In primis, l’atmosfera che riesce a prendere il sopravvento, pare quasi essere fuori dal tempo grazie alla fotografia e alle scelte scenografiche e ambientali, indubbiamente curate e scelte con un occhio particolare che non somiglia a null’altro.

Poi c’è la storia, tra rituali di famiglia e un segreto primordiale che viene perpetrato nell’oscurità con una fede deviata.

Una parabola sui mostri che si nascondono dietro una maschera di rigore, quelli più pericolosi in quanto insospettabili, soprattutto nelle piccole realtà di provincia dove tutti si conoscono e ci si pensa cento volte prima di dubitare di qualcuno.
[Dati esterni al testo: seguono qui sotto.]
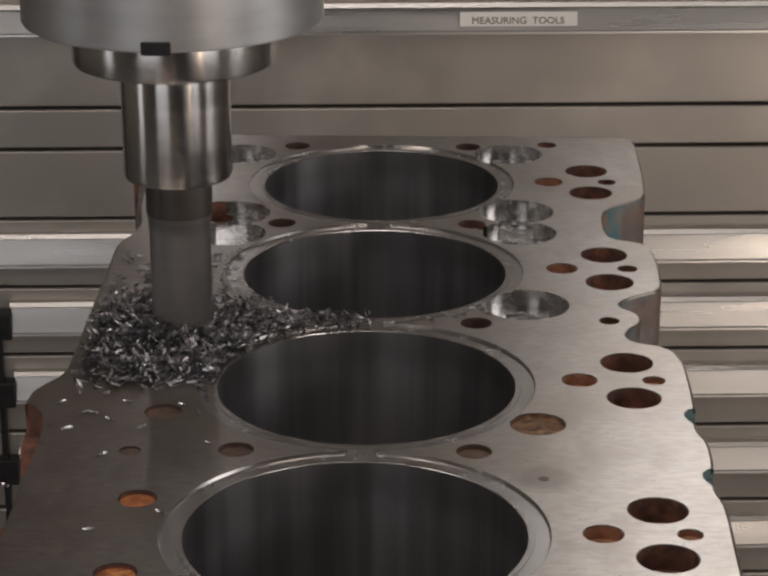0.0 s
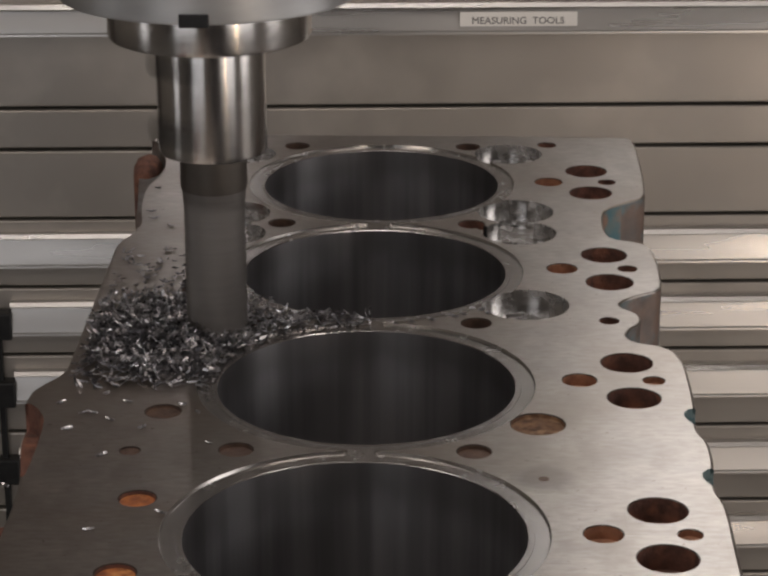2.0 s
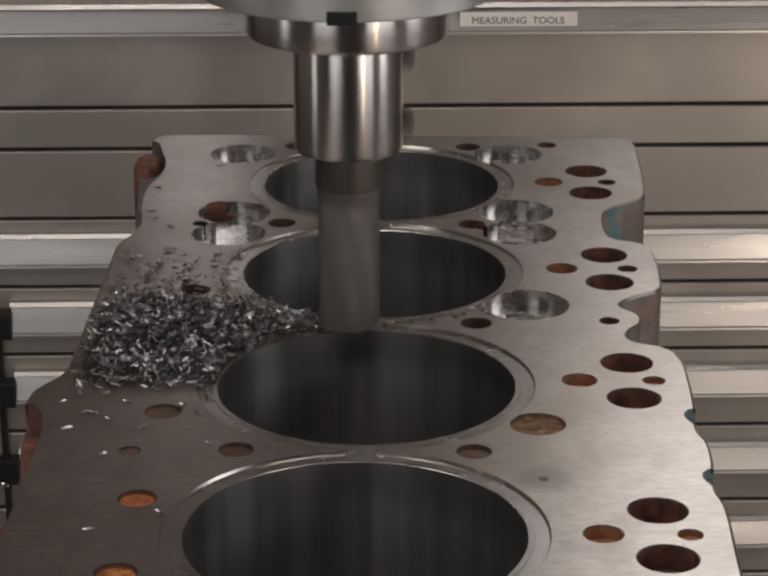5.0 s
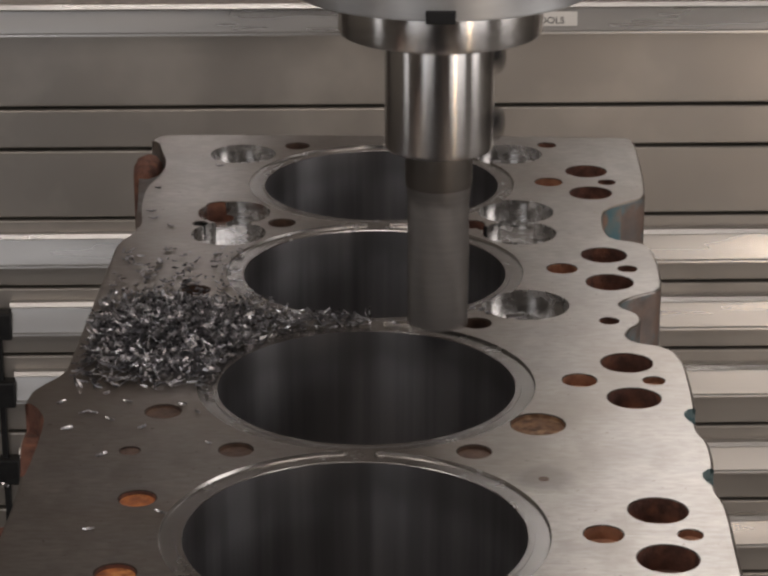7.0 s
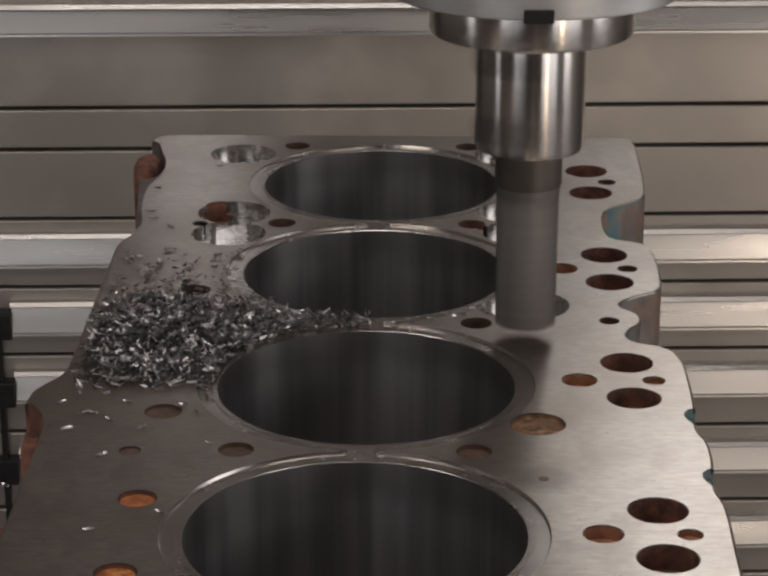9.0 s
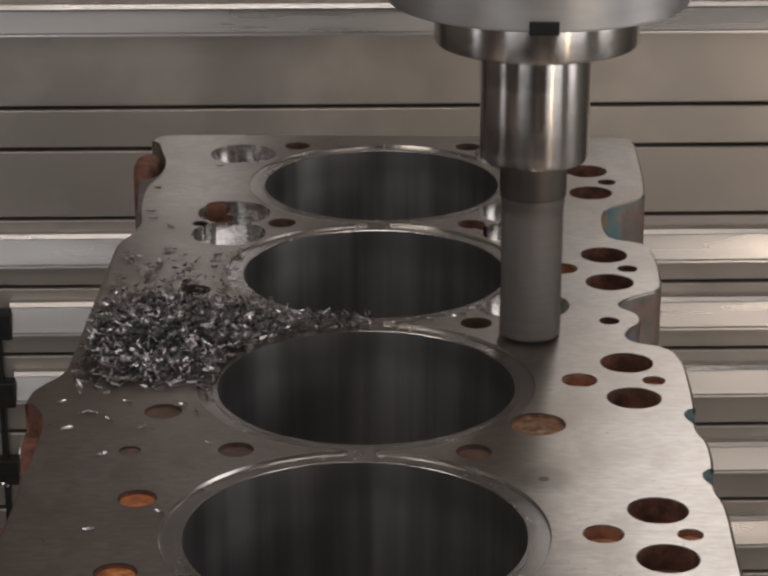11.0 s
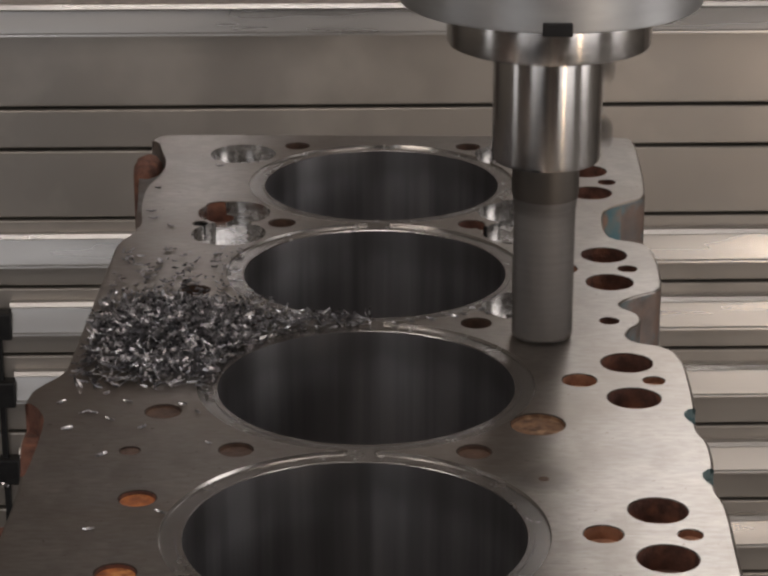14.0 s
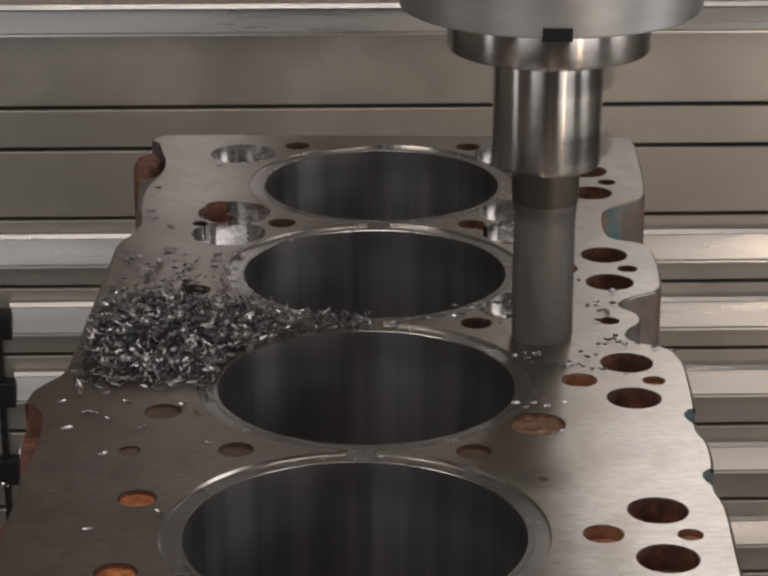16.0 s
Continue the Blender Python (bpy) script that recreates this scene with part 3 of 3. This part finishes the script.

Interessante l’inevitabile conflitto generazionale all’interno della famiglia Parker, con le più giovani ingabbiate in un doppio richiamo, quello della tradizione e quello relativo al desiderio di poter assaporare la propria vita.

Transizione che avviene tra efferatezze improvvise, ma niente affatto improvvisate, con sangue ben speso e un buon gusto in fatto di riprese che sanno coltivare le tempistiche e generare disagio.

Efficace il cast; Bill Sage è semplicemente marmoreo, Michael Parks preciso, Kelly McGillis ha il coraggio di mostrarsi anni luce distante dall’immagine che fu e le giovani Ambyr Childers e Julia Garner riescono a trasmettere un ampio ventaglio di (dis)umane sensazioni.

Come la storia, anche il film sembra fuori da ogni tempistica, si prende tutto il tempo che ritiene necessario, s’impenna tutto d’un tratto come poi sa ricomporsi per poi incendiarsi; sicuramente non banale, altrettanto pensato senza il bisogno di dover piacere ad ogni costo, in fondo è agghiacciante ma non vuole stupire se non di fronte alla sua omnipresente glacialità che sembra provenire dal peggiore degli inferi che si possa immaginare.

Opera non facile, ma tutt’altro che trascurabile.